The critical transformation occurs at `emit_program`, which converts the high-level `Plan` into register-based VDBE instructions ready for execution.

## Summary

- **Turso's parser** ([`sqlite/parser/src/parser.rs`](https://github.com/tursodatabase/turso/blob/main/sqlite/parser/src/parser.rs)) performs lexical analysis and recursive-descent parsing to produce a type-safe AST, never emitting bytecode directly.
- **The planner** ([`core/translate/planner.rs`](https://github.com/tursodatabase/turso/blob/main/core/translate/planner.rs)) transforms AST nodes into logical `Plan` structures, resolving names, optimizing join orders, and handling CTEs.
- **The emitter** ([`core/translate/emitter/mod.rs`](https://github.com/tursodatabase/turso/blob/main/core/translate/emitter/mod.rs)) matches on `Plan` variants to generate architecture-specific VDBE instructions like `OP_Column`, `OP_AggStep`, and `OP_ResultRow`.
- **ProgramBuilder** ([`core/vdbe/builder.rs`](https://github.com/tursodatabase/turso/blob/main/core/vdbe/builder.rs)) abstracts register and cursor management during the emission phase.
- This three-stage separation mirrors SQLite's architecture, ensuring compatibility while allowing Turso-specific extensions in the planning and execution layers.

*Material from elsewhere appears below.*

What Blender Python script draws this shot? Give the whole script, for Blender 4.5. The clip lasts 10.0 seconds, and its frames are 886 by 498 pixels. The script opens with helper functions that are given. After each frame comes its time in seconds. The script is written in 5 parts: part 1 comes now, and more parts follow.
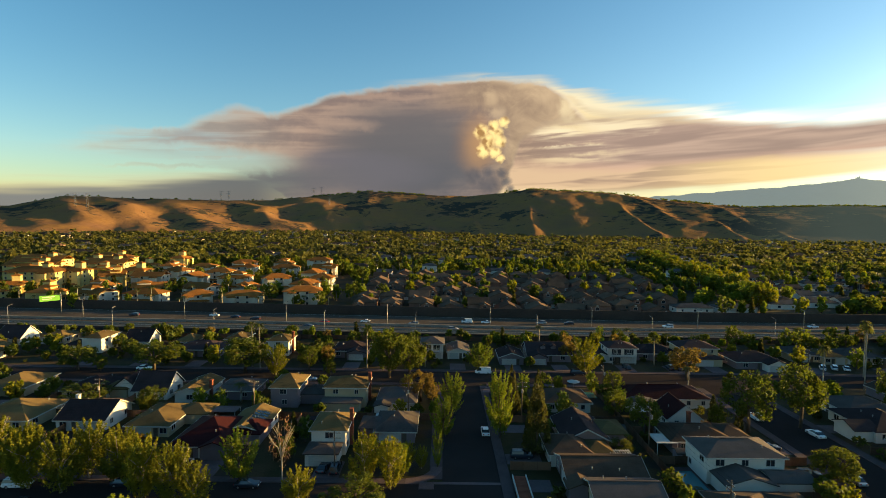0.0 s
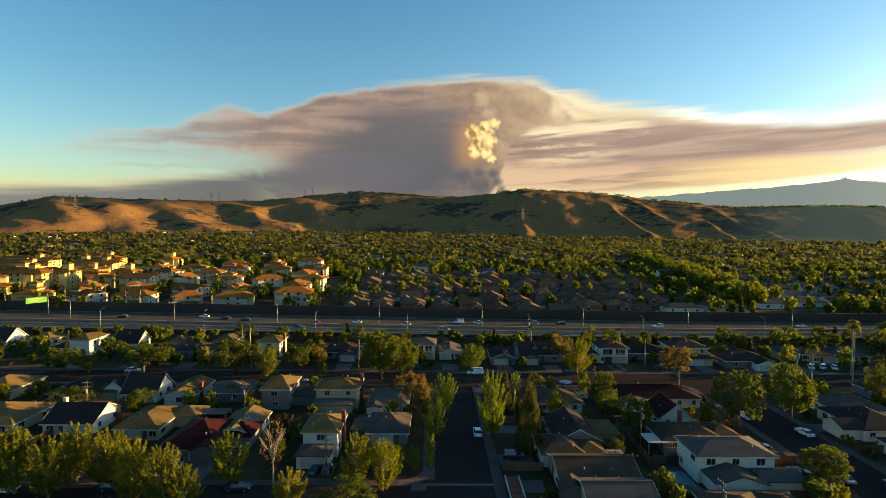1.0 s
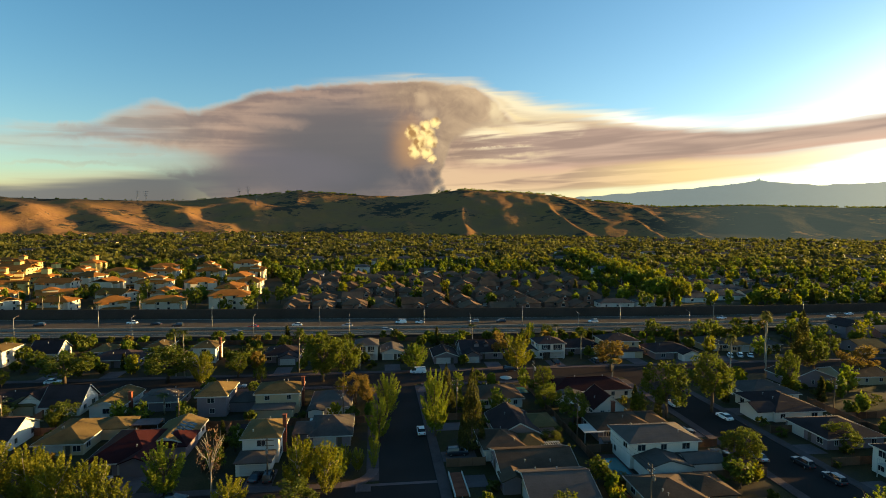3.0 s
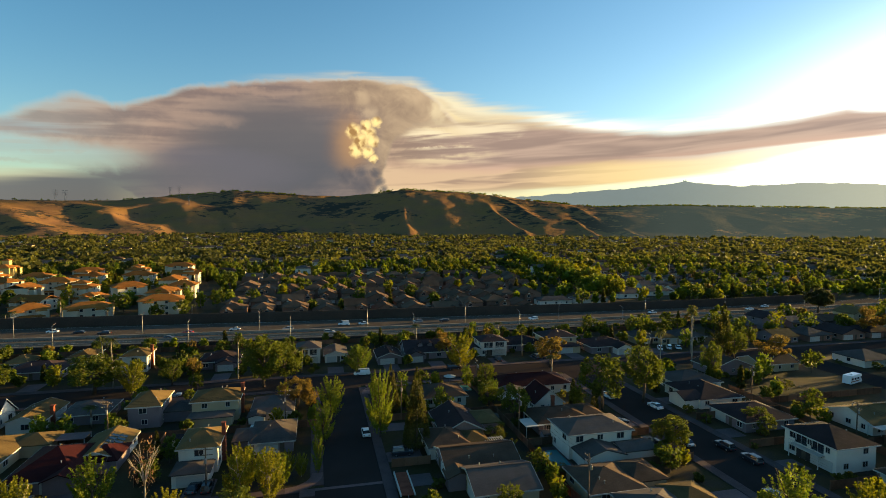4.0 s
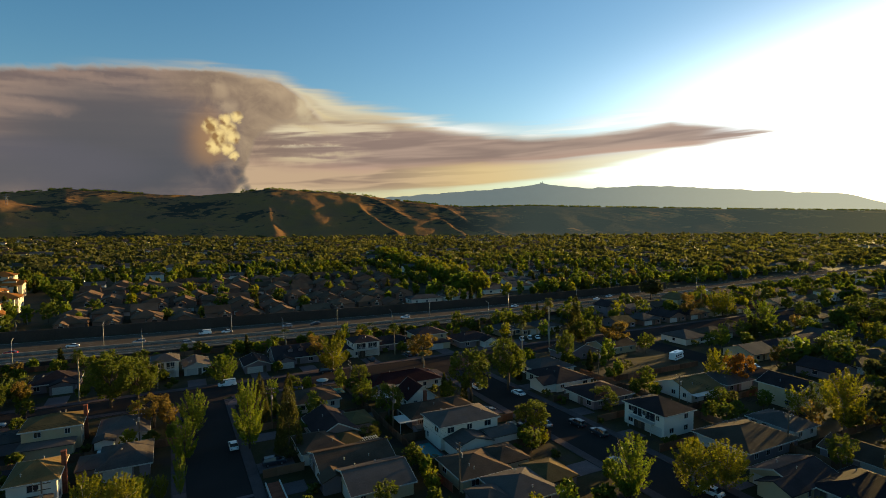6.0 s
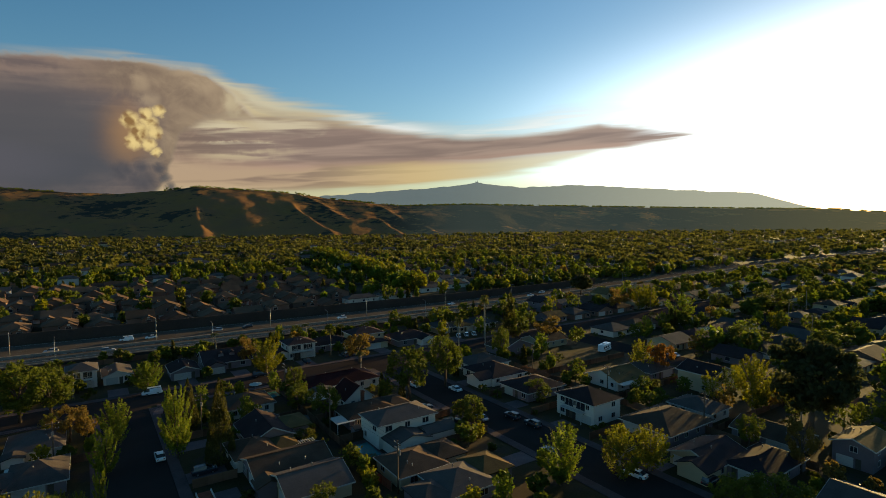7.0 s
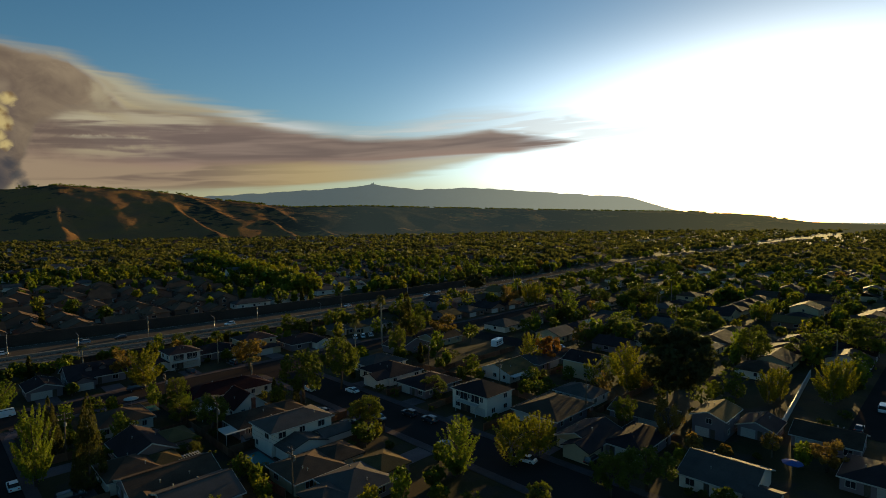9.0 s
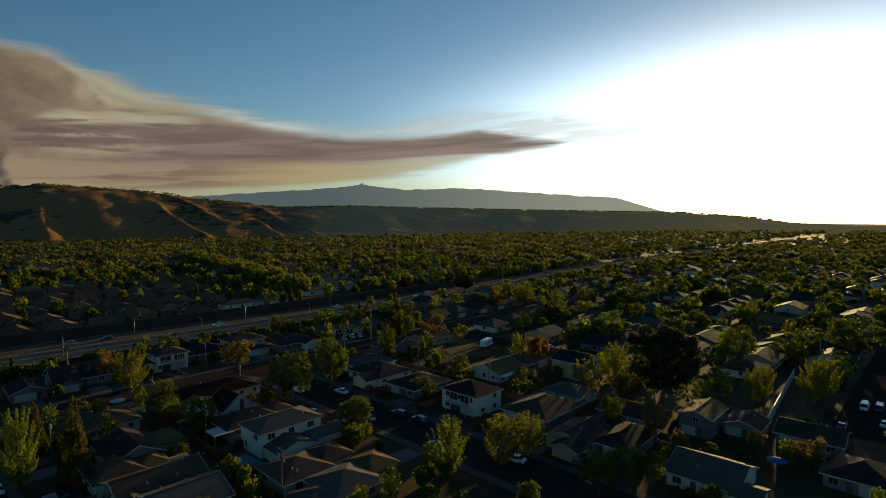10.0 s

## Frequently Asked Questions

### Does the Turso parser generate VDBE bytecode directly from SQL text?

No. The parser exclusively produces an abstract syntax tree (AST) defined in [`sqlite/parser/src/ast.rs`](https://github.com/tursodatabase/turso/blob/main/sqlite/parser/src/ast.rs). Bytecode generation happens only after the planning phase, when the `emit_program` function in [`core/translate/emitter/mod.rs`](https://github.com/tursodatabase/turso/blob/main/core/translate/emitter/mod.rs) translates the logical `Plan` into VDBE instructions. This separation allows the parser to focus on syntax validation while the optimizer improves execution strategy before any bytecode is created.

### What is the role of the ProgramBuilder in bytecode emission?

`ProgramBuilder` (located in [`core/vdbe/builder.rs`](https://github.com/tursodatabase/turso/blob/main/core/vdbe/builder.rs)) serves as a construction helper for VDBE programs. It manages register allocation, assigns cursor IDs, resolves jump labels, and maintains the `Vec<Insn>` that becomes the final bytecode. The emitter modules call methods on `ProgramBuilder` to append instructions like `OP_OpenRead` or `OP_Next` without manually tracking register numbers.

### How does Turso handle complex statements like JOINs during bytecode generation?

The planner analyzes JOINs in [`core/translate/planner.rs`](https://github.com/tursodatabase/turso/blob/main/core/translate/planner.rs), determining optimal join order and strategies (hash vs. nested-loop). During emission, `emit_program_for_select` in [`core/translate/emitter/select.rs`](https://github.com/tursodatabase/turso/blob/main/core/translate/emitter/select.rs) opens separate cursors for each table in the join, generates nested loop constructs using `LoopLabels`, and emits comparison instructions to evaluate join conditions. The VDBE executes these as coordinated cursor movements through multiple table sources.

### Where does query optimization occur in the Turso compilation pipeline?

Optimization occurs during the planning stage, after AST construction but before bytecode emission. The `core/translate/optimizer/` directory contains passes that rewrite the logical `Plan`—for example, pushing predicates down to reduce scanned rows, flattening subqueries into joins, and selecting appropriate join algorithms. These transformations ensure the emitter produces efficient bytecode sequences without redundant operations.